İzmir’de her belediyenin önünde aylardır farklı günlerde eylemlere şahit oluyoruz.
Çalışanları haklı isyanını sebebi mali haklarıdır.
Belediyeler bütçe sıkıntısı hat safhaya çıkınca,
acil çözüm üretmekte sorun yaşıyorlar.
Çözüm olarakta ilk akla getirdikleri personel maaş ve sosyal haklarındaki kısıtlamalar ve eksik ödemelerle geçici çözüm bulmaya çalışılıyor.
Bu da beraberinde ciddi sorunlar getiriyor.
Belediye memurlarının 4688 sayılı yasanın 32. maddesine göre aldıkları SDS ( sosyal denge tazminatı) gereği denmesi gereken tazminatları İzmir’in bir çok belediyesinde aylardır çalışanlara ödenmiyor.
Bu gelirlerine göre bütçe planlaması yapan memurlar ciddi manada mağduriyet yaşıyorlar. Verilen hakkın geri alınması anlamına gelen bu uygulama memurların çalışma performansını da olumsuz etkilemektedir.
Bu tazminatın ödenmesi ve miktarı, Belediye başkanın takdirinde olsa da,
Yıllarca muntazaman ödenen bu özlük hakkının ödenmemesi kabul edilebilir durum değildir.

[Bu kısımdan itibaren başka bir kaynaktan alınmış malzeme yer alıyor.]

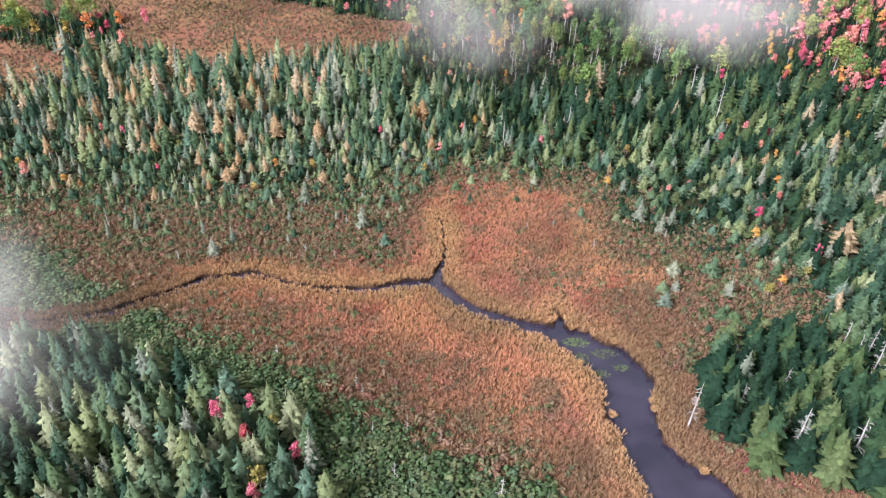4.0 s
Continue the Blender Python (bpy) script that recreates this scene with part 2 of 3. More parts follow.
SPRUCE = foliage("spruce_needles", [(0, (.018, .040, .024)), (.25, (.036, .066, .036)), (.45, (.066, .098, .042)), (.62, (.062, .104, .066)), (.82, (.12, .145, .058)), (.95, (.155, .175, .09)), (1, (.18, .195, .125))], .12)
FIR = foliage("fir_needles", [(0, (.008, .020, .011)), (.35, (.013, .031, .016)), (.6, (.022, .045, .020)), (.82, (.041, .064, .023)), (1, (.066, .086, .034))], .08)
# shrub green taken darker: shade between the trees is in this colour
SHADED_LEAVES = foliage("shaded_floor_leaves", [(0, (.008, .020, .009)), (.5, (.014, .032, .014)), (.8, (.032, .042, .017)), (1, (.016, .032, .019))], .15)
TAMARACK = foliage("tamarack_needles", [(0, (.22, .135, .060)), (.4, (.25, .180, .095)), (.7, (.26, .205, .125)), (1, (.17, .14, .065))], .2)
GREY_SPRUCE = foliage("lichen_grey_needles", [(0, (.105, .125, .085)), (.5, (.16, .17, .12)), (1, (.085, .115, .08))], .15)
MAPLE = foliage("red_maple_leaves", [(0, (.46, .055, .12)), (.15, (.60, .14, .20)), (.35, (.64, .25, .235)), (.6, (.62, .29, .20)), (.75, (.56, .19, .16)), (.88, (.40, .08, .09)), (1, (.30, .05, .08))], .3)
GOLD = foliage("golden_leaves", [(0, (.56, .25, .07)), (.25, (.50, .32, .08)), (.5, (.29, .24, .065)), (.75, (.18, .17, .05)), (.9, (.54, .22, .09)), (1, (.56, .20, .07))], .3)
ASPEN = foliage("aspen_leaves", [(0, (.080, .15, .052)), (.35, (.135, .21, .062)), (.65, (.25, .27, .070)), (.85, (.115, .19, .075)), (1, (.075, .14, .070))], .3)
SHRUB = foliage("shrub_leaves", [(0, (.040, .072, .028)), (.4, (.068, .105, .044)), (.7, (.105, .120, .052)), (1, (.062, .098, .052))], .2)
RUST_SHRUB = foliage("rusty_shrub_leaves", [(0, (.150, .125, .066)), (.35, (.185, .115, .070)), (.7, (.110, .118, .058)), (1, (.20, .092, .068))], .25)
BARK = surface("dark_bark", [(.3, (.05, .04, .035)), (.7, (.12, .10, .085))], 6)
BIRCH_BARK = surface("pale_bark", [(.35, (.16, .14, .12)), (.6, (.46, .43, .39))], 5)
DEAD_WOOD = surface("weathered_dead_wood", [(.3, (.20, .185, .165)), (.7, (.48, .455, .41))], 5)


def ground_material():
    m, nt = material("ground_cover")
    a = node(nt, "ShaderNodeAttribute", {"attribute_name": "cover"}).outputs["Color"]
    sep = node(nt, "ShaderNodeSeparateColor", {}, i0=a)
    fine, mid, big = world_noise(nt, 2.2, 6, .7), world_noise(nt, .35, 4), world_noise(nt, .06, 4)
    sedge = mix(nt, .5, ramp(nt, fine, [(.3, (.09, .052, .030)), (.7, (.28, .165, .085))]), ramp(nt, mid, [(.35, (.19, .095, .060)), (.65, (.23, .14, .070))]))
    heath = mix(nt, .5, ramp(nt, fine, [(.3, (.06, .034, .02)), (.7, (.24, .13, .065))]), ramp(nt, big, [(.4, (.19, .075, .05)), (.6, (.22, .14, .06))]))
    duff = mix(nt, .5, ramp(nt, fine, [(.3, (.008, .010, .006)), (.7, (.045, .042, .020))]), ramp(nt, mid, [(.35, (.018, .030, .013)), (.7, (.040, .030, .017))]))
    col = mix(nt, sep.outputs[0], duff, sedge)
    col = mix(nt, sep.outputs[1], col, heath)
    col = mix(nt, sep.outputs[2], col, (.018, .012, .009))
    b = node(nt, "ShaderNodeBump", {}, Strength=.8, Distance=.35, Height=fine)
    p = node(nt, "ShaderNodeBsdfPrincipled", {}, **{"Base Color": col, "Roughness": .95, "Normal": b.outputs[0], "Specular IOR Level": .02})
    node(nt, "ShaderNodeOutputMaterial", {}, Surface=p.outputs[0])
    return m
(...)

Aynı şekilde işçi kadrosunda çalışanlarında ikramiye ve mesailerinin gününde ödenmediği İzmir kamuoyunun malumudur.
Belediyelerdeki keyfi idari tasarrufların sorumlusu çalışanlar değildir.
Bütçe gelirlerine göre harcamalarını planlamayan yönetimlerdir.
Rasyonel hizmetler yerine,
Popülist yaklaşımlardır.
(Basın reklam, ağırlama, ihtiyaçdan fazla personel alma, Doğrudan teminle hizmet alımı vs).
Popülist yaklaşımların faturası çalışanlara kesilmemelidir.